-------- DATASET EXTRACT --------
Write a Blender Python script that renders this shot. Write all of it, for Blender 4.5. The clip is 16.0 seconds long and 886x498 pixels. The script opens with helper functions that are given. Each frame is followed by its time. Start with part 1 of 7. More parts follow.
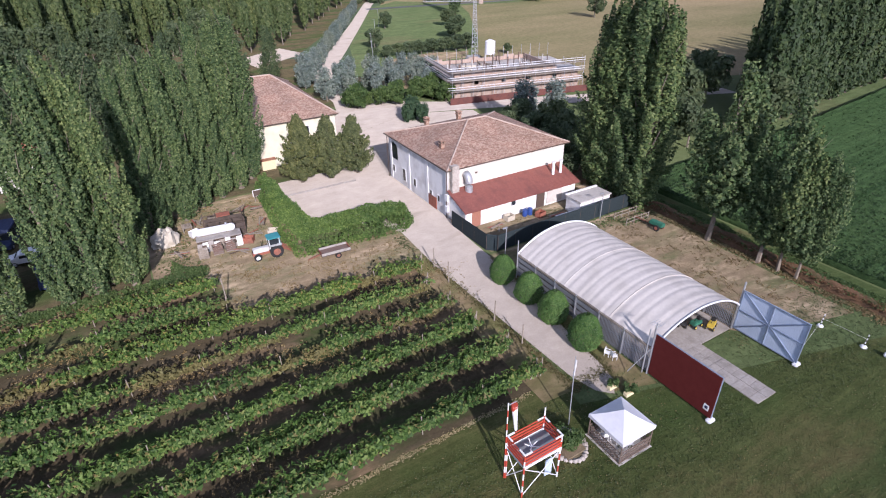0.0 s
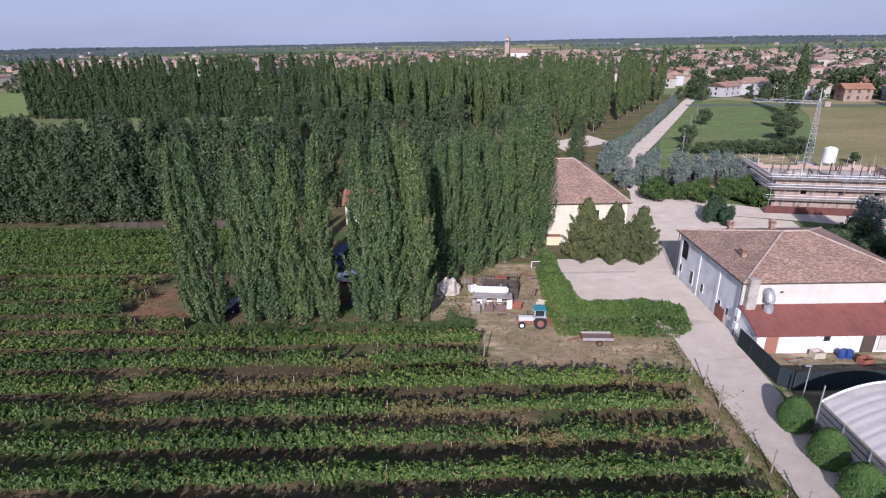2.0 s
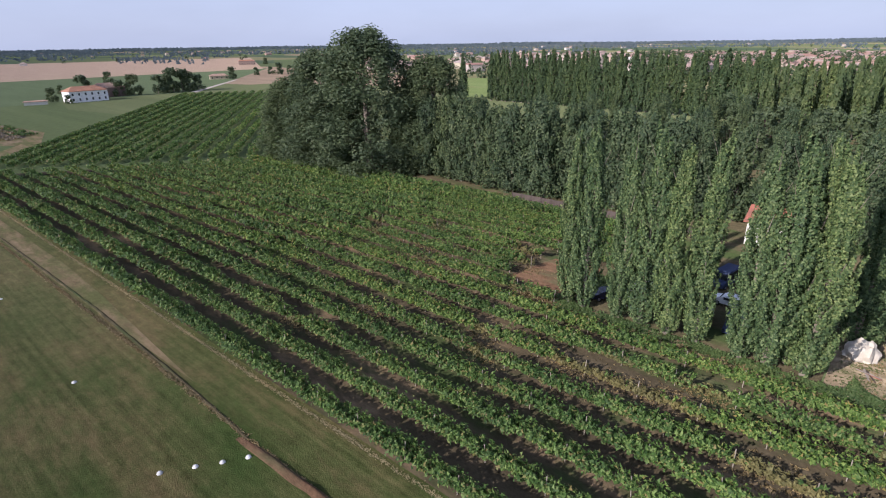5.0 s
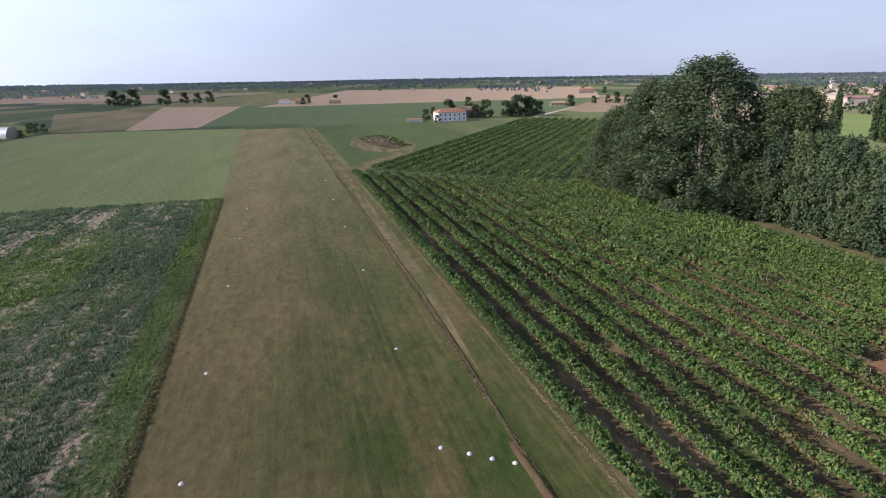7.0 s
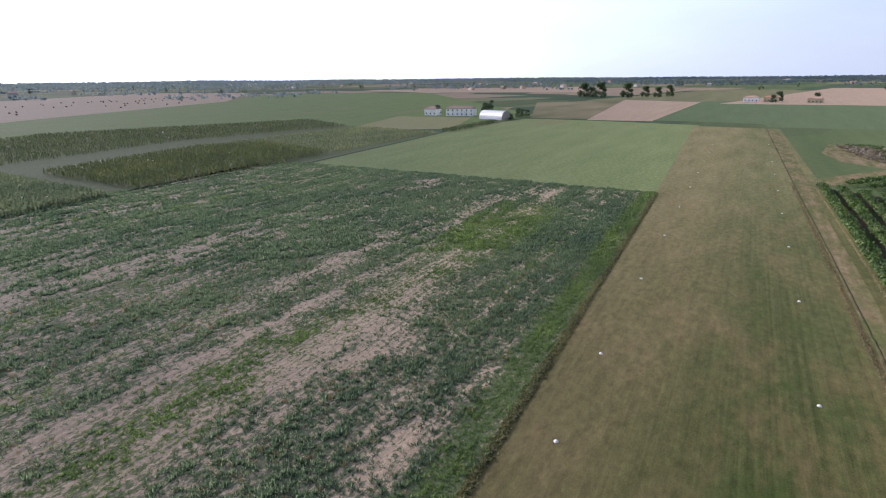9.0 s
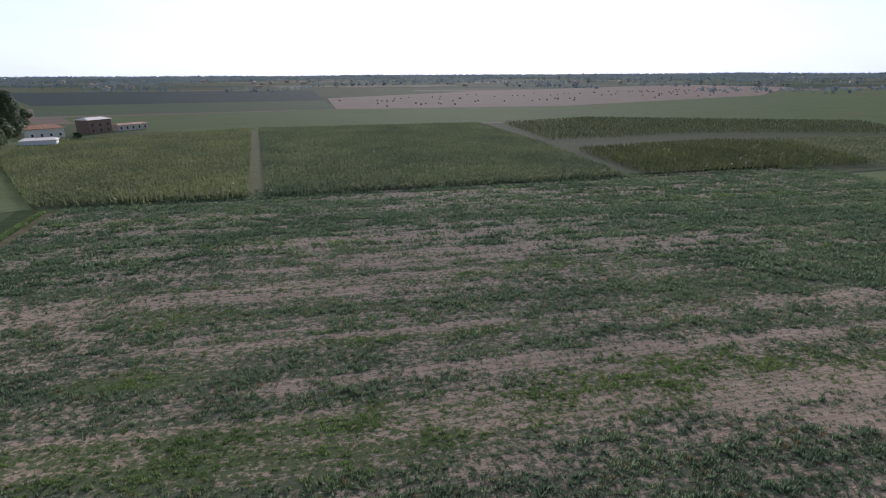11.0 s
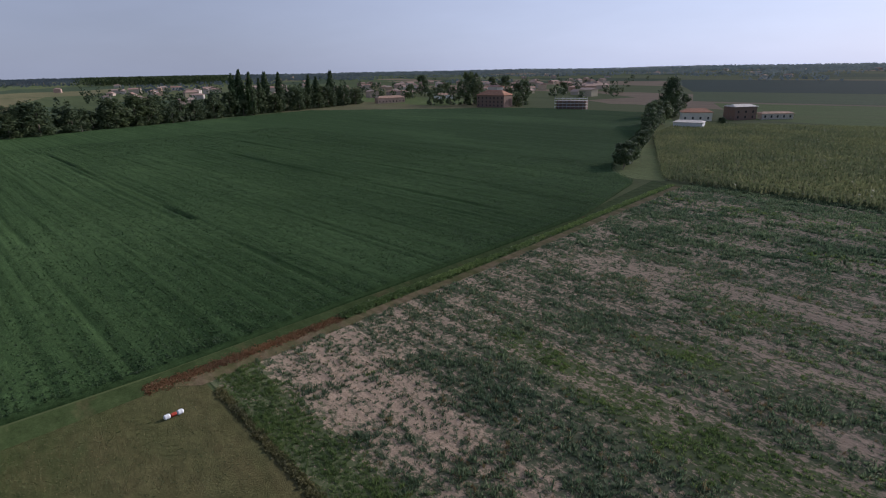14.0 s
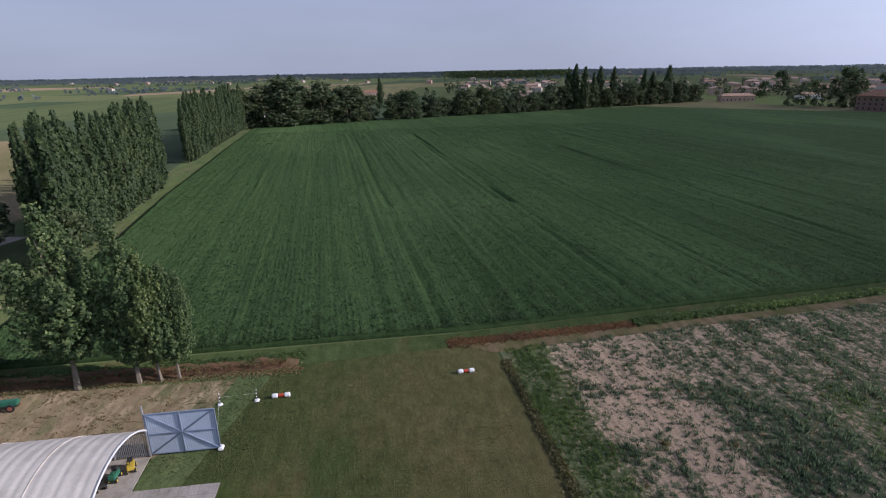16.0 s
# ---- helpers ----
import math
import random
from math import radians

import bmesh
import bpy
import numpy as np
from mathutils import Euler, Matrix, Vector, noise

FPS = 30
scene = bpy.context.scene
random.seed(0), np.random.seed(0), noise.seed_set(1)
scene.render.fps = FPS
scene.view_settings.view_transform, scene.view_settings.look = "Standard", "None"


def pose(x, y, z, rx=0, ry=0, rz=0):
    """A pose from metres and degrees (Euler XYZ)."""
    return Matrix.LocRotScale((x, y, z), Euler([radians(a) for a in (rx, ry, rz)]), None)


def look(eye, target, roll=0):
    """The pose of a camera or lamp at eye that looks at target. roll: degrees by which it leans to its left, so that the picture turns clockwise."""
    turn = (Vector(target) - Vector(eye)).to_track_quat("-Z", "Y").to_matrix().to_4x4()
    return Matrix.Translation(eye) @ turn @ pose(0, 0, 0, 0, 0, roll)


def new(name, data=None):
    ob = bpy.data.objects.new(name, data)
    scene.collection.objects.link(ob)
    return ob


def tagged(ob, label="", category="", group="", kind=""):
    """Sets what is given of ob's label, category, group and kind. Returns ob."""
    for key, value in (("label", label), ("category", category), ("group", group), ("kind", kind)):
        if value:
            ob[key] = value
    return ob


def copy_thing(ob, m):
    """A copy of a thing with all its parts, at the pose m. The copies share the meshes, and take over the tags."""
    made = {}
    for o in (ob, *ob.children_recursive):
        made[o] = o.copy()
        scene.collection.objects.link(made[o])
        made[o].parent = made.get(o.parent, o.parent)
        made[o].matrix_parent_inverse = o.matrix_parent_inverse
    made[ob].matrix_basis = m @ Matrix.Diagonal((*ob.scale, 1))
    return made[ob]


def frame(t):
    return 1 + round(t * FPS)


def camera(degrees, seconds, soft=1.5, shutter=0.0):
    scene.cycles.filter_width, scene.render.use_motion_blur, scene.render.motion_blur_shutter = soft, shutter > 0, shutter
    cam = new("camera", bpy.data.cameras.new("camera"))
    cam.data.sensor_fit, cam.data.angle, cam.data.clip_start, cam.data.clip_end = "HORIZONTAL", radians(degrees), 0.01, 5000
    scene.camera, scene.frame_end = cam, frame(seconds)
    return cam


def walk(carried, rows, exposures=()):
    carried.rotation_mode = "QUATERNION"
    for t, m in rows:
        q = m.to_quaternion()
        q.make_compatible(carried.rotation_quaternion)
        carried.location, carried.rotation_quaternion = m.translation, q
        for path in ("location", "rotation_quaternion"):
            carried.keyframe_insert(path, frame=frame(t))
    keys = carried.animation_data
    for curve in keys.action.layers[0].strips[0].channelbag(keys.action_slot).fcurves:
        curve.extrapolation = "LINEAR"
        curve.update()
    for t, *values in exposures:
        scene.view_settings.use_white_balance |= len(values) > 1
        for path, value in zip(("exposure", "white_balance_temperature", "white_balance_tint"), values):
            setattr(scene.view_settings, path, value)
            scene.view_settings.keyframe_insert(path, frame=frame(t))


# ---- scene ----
--------
_WHAT THE TASK ASKS_: Begin at the first line of the data above and repeat each line exactly, stopping after the line containing "made[o].parent = made.get(o.parent, o.parent)". Omit the pictures.

_RESULT OF THE TASK_:
Write a Blender Python script that renders this shot. Write all of it, for Blender 4.5. The clip is 16.0 seconds long and 886x498 pixels. The script opens with helper functions that are given. Each frame is followed by its time. Start with part 1 of 7. More parts follow.
0.0 s
2.0 s
5.0 s
7.0 s
9.0 s
11.0 s
14.0 s
16.0 s
# ---- helpers ----
import math
import random
from math import radians

import bmesh
import bpy
import numpy as np
from mathutils import Euler, Matrix, Vector, noise

FPS = 30
scene = bpy.context.scene
random.seed(0), np.random.seed(0), noise.seed_set(1)
scene.render.fps = FPS
scene.view_settings.view_transform, scene.view_settings.look = "Standard", "None"


def pose(x, y, z, rx=0, ry=0, rz=0):
    """A pose from metres and degrees (Euler XYZ)."""
    return Matrix.LocRotScale((x, y, z), Euler([radians(a) for a in (rx, ry, rz)]), None)


def look(eye, target, roll=0):
    """The pose of a camera or lamp at eye that looks at target. roll: degrees by which it leans to its left, so that the picture turns clockwise."""
    turn = (Vector(target) - Vector(eye)).to_track_quat("-Z", "Y").to_matrix().to_4x4()
    return Matrix.Translation(eye) @ turn @ pose(0, 0, 0, 0, 0, roll)


def new(name, data=None):
    ob = bpy.data.objects.new(name, data)
    scene.collection.objects.link(ob)
    return ob


def tagged(ob, label="", category="", group="", kind=""):
    """Sets what is given of ob's label, category, group and kind. Returns ob."""
    for key, value in (("label", label), ("category", category), ("group", group), ("kind", kind)):
        if value:
            ob[key] = value
    return ob


def copy_thing(ob, m):
    """A copy of a thing with all its parts, at the pose m. The copies share the meshes, and take over the tags."""
    made = {}
    for o in (ob, *ob.children_recursive):
        made[o] = o.copy()
        scene.collection.objects.link(made[o])
        made[o].parent = made.get(o.parent, o.parent)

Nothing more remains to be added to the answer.